To inspire the seekers with a little of the inner flame that burned in him

In his writings, Salim always found new ways of kindling in seekers some of the inner flame which burned so tall and bright within him. He reminded them of how encouraging it is that all spiritual work which is sincerely carried out, makes a trace on oneself which will traverse the oblivion of death in such a way that in a possible future existence, a mysterious silent memory may awaken and that, as did happen for him, an aspirant may resume the practice which he will have started in his current life.

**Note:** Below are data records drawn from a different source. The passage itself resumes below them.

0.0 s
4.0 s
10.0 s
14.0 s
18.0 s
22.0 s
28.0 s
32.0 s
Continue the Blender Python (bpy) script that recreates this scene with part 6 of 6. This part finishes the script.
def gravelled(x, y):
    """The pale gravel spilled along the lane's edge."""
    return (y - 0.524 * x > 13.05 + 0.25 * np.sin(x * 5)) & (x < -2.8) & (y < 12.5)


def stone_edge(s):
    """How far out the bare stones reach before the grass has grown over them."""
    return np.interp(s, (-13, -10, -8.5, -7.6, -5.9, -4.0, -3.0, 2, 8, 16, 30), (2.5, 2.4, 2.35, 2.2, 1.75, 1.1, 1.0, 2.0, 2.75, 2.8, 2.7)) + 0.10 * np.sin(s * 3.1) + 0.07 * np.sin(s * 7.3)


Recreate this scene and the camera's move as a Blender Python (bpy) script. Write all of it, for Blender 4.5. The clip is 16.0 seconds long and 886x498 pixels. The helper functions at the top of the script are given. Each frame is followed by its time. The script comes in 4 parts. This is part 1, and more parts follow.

Salim lived eighty-five years upon this Earth and his whole life bore testament to the highest spiritual and artistic exactingness. He had a profoundly religious character: he had had such breathtaking experiences that he always remained in a state of amazed adoration when faced with the Mystery of the Infinite which had been revealed to him.

He experienced a strange destiny: being neither Oriental nor Western, without roots, without scholastic education, without religion nor even a mother tongue, he had to find his path on his own, driven only by “a mysterious, inexplicable faith, a subtle conviction and intuitive feeling of the presence in him of a distant glittering light buried deep down in the innermost recesses of his being, ever calling him to turn his gaze inward and reach forward to it, as it has itself always been lovingly reaching out to him. ” (The Law of attention, chap. 8)

When he left his body, the spiritual radiance from his being filled the room in an extraordinarily intense fashion. He is now within the Infinite Light on which he had exclusively oriented his entire being for so many years.